Stanford University researchers have recently developed a technique for keyhole imaging. The new emerging technology is known as non-line-of-sight imaging and tracking or NLOS. In this technique, with the use of transient time-of-flight measurements and scattered light, the shape position of objects around corners and behind various diffusers can be discovered.
The technology available nowadays for NLOS imaging, is having imaging hardware to scan a large area of the surface that is visible for indirect paths. NLOS imaging may sound like science fiction, but in reality, when we come to its functional aspect it could have applications in autonomous driving as well as other scenarios. So, by the new keyhole imaging technique put forwarded by Standford researchers, a sequence of transient measurements using a single optical path can be captured.
Now coming to the naming of the technique, it is named keyhole imaging because the single light path used here is small enough to pass through a keyhole into the room. If some hidden object moves inside the room in the course of imaging acquisition time, the technology can capture time-resolved projections of the shape of the hidden object. Keyhole imaging technology would be really useful for police and military in determining what is inside a room before they enter into it.

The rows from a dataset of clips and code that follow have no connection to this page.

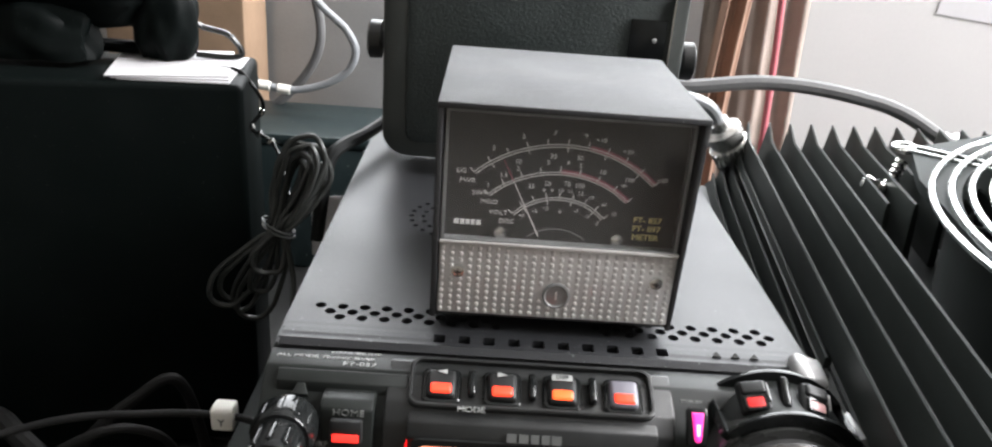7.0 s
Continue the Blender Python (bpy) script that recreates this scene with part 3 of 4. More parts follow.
def on_card(x, z, off=0.0):
    return pose(x, 0.0103 - off, z, 90, 0, 0)


def arc(name, cx, cz, r, a0, a1, width, material, off=0.0):
    """A printed line on the card: angles in degrees from straight up, to the right."""
    bm = bmesh.new()
    n = 40
    rows = []
    for k in range(n + 1):
        a = radians(a0 + (a1 - a0) * k / n)
        rows.append([bm.verts.new((cx + q * math.sin(a), 0.0102 - off, cz + q * math.cos(a))) for q in (r - width / 2, r + width / 2)])
    for a, b in zip(rows, rows[1:]):
        bm.faces.new((a[0], a[1], b[1], b[0]))
    return part(name, bm, material, meter, smooth=False)


ARCS = (("signal", 0.0, 0.0216, 0.0367, -42, 43, 10), ("ratio", -0.0008, 0.0219, 0.0285, -43, 42, 8), ("volt", -0.0004, 0.0254, 0.0176, -47, 46, 8))
for nm, cx, cz, r, a0, a1, ticks in ARCS:
    red = 10 if nm == "signal" else 0
    arc("scale_line", cx, cz, r, a0, a1, 0.00028, M_WHITEPRINT)
    arc("scale_line", cx, cz, r - 0.0007, a0, a1, 0.00028, M_WHITEPRINT)
    if nm != "volt":
        arc("red_band", cx, cz, r + 0.0001, red, a1, 0.0013, M_REDPRINT, -0.0001)
    for k in range(ticks + 1):
        a = a0 + (a1 - a0) * k / ticks
        f = on_card(cx, cz, 0.0001) @ pose(0, 0, 0, 0, 0, -a)
        part("tick", rbox(0.00026, 0.0016, 0.0001, 0, f @ pose(0, r + 0.0008, 0)), M_WHITEPRINT, meter, smooth=False)
        if nm != "ratio" and k % 2:
            part("tick", rbox(0.00026, 0.0014, 0.0001, 0, f @ pose(0, r - 0.0013, 0)), M_WHITEPRINT, meter, smooth=False)
arc("scale_line", -0.0005, 0.0205, 0.0130, -38, 38, 0.0003, M_PRINT)
MARKS = "3 -19.6 56.1;5 -11.8 59.7;7 -3.6 61.3;9 4.8 61.1;+10 9.0 60.2;+30 16.6 57.4;+60 26.9 49.9;10 -12.7 52.6;30 -3.4 54.8;50 3.9 54.8;100 18 49.4;1 -20.4 45.2;1.5 -16.4 48.5;2 -12.6 50.6;3 -4.6 52.9;4 0.8 53.2;5 4.3 52.6;10 10.4 51.2;\u221e 16.7 47.7;25 -8.6 45.8;50 -4.2 46.8;75 1.2 47.2;100 4.6 46.8"
SMALL = "8 -5 44.8;9 -2.8 44.9;10 -0.4 45.1;11 2.2 45;12 5.1 44.6;13 8.2 43.6;14 11.8 41.6;15 15 39.2;+7 -10.6 36.8;+5 -7.2 38.4;+3 -4.2 39.6;0 -0.1 38.8;-3 4.4 39.4;-5 7.6 37.9;-7 10.6 36"
WORDS = "SIG -28 49;PWR -26.1 46.3;SWR -22.6 42.9;MOD -19.8 40.4;VOLT -17.1 37.4;DISC -14.6 34.9"
for table_of, size, stretch in ((MARKS, 0.0019, 1.0), (SMALL, 0.0016, 1.0), (WORDS, 0.0019, 1.1)):
    for entry in table_of.split(";"):
        body, x, z = entry.split(" ")
        lettering(body, size, on_card(float(x) / 1000, float(z) / 1000, 0.0001), M_WHITEPRINT, meter, "scale_mark", stretch, 0, 0.00005)
bars((0.0013, 0.0013, 0.0011, 0.0011, 0.0013), 0.0014, on_card(-0.0255, 0.0340, 0.0001), M_WHITEPRINT, meter)
for body, z in (("FT- 857", 37.8), ("FT- 897", 35.2), ("METER", 32.6)):
    lettering(body, 0.0024, on_card(0.0246, z / 1000, 0.0001), M_GOLDPRINT, meter, "lettering", 1.05, 0.00005, 0.00005)
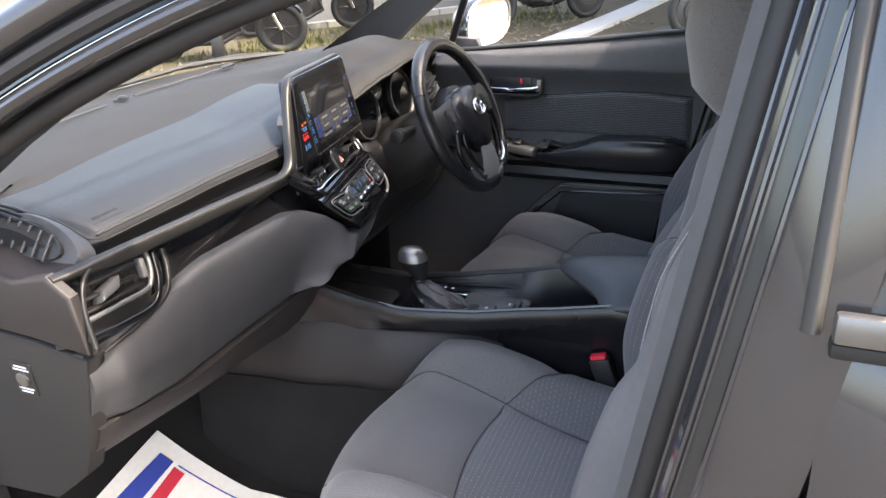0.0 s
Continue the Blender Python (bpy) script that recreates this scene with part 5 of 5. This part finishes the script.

Stanford’s system works with a time-resolved detector and a pulsed laser that is used for illuminating an image point inside the room that is visible through the keyhole. The laser beam is used for scattering the light through the keyhole and it will hit on a hidden target. This scattered light is further used by the time-resolved measurement portion of the imaging system for reconstructing shapes of objects within the room.
As a part of testing the technique, Stanford researchers obtained a rough hidden shape of a mannequin and letters at the side of the beam of light used by the imaging system. One of the limitations of the technique is that keyholes aren’t common nowadays. So, it limits the possibility of using the system for imaging inside unopened rooms. On the other hand, the technology will help autonomous cars to see what is around corners.